The New York State Bar Association commends Governor Andrew Cuomo for including the concept of paid family leave in his proposed state budget.
“The United States is alone among developed countries in failing to guarantee some form of paid family leave for employees to care for ailing family members or a newborn child,” said New York State Bar Association President David P. Miranda of Albany (Heslin, Rothenberg Farley & Mesiti).
“Governor Cuomo understands that no workers should be forced to choose between keeping their jobs and attending to health of their family,” Miranda said.
“New York state should modernize outdated laws on family leave to have a uniform public policy that will enhance employee morale, minimize attrition and business disruption, and save businesses money.
The governor has proposed 12 weeks of job-protected family, employee-funded leave to be used to care for sick family members or new-born babies.
The New York State Bar Association also supports legislation that would provide American workers with up to 12 weeks of partial income while on leave for certain health conditions, including pregnancy and childbirth recuperation, and the illness of a child, spouse, parent or other family member.

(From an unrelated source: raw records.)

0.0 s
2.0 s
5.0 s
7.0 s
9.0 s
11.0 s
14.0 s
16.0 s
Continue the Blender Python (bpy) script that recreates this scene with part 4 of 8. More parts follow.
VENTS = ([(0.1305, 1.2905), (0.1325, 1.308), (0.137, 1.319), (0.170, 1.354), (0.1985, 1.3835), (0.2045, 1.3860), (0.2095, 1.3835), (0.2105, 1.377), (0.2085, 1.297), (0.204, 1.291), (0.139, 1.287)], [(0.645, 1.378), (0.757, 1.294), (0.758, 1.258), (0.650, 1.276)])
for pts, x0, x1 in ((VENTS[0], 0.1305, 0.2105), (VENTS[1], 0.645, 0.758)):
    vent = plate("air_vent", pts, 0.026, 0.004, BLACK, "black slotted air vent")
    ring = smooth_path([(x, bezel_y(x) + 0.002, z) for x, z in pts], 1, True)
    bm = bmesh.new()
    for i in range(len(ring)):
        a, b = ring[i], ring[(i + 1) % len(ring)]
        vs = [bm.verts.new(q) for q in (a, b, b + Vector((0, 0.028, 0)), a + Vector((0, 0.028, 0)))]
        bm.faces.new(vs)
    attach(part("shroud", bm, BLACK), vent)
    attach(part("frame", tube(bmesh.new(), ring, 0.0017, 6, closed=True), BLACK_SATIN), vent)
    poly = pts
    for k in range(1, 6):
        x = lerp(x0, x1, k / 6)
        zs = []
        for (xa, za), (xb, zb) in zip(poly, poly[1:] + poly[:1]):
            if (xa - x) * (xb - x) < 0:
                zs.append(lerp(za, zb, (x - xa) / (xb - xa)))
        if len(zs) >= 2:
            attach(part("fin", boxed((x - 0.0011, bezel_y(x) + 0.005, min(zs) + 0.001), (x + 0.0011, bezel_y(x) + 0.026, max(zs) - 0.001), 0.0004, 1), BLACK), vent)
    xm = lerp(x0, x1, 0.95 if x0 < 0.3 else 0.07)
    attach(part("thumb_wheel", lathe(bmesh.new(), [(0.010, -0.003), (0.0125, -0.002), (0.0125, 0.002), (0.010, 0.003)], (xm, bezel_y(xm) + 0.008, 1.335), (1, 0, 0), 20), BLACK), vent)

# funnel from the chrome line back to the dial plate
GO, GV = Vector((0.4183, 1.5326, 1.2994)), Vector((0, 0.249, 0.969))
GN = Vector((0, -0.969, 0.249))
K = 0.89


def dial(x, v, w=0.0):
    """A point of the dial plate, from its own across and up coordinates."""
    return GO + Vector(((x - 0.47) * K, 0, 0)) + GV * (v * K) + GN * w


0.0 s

Enacting family medical leave is among the Association’s 2016 legislative priorities.
The House of Delegates, the governing body of the State Bar Association, on November 7, 2015 approved its FMILA report, which recommends support of paid family medical leave is available at www.nysba.org/substantivereports.
The 74,000-member New York State Bar Association is the largest voluntary state bar association in the nation. It was founded in 1876.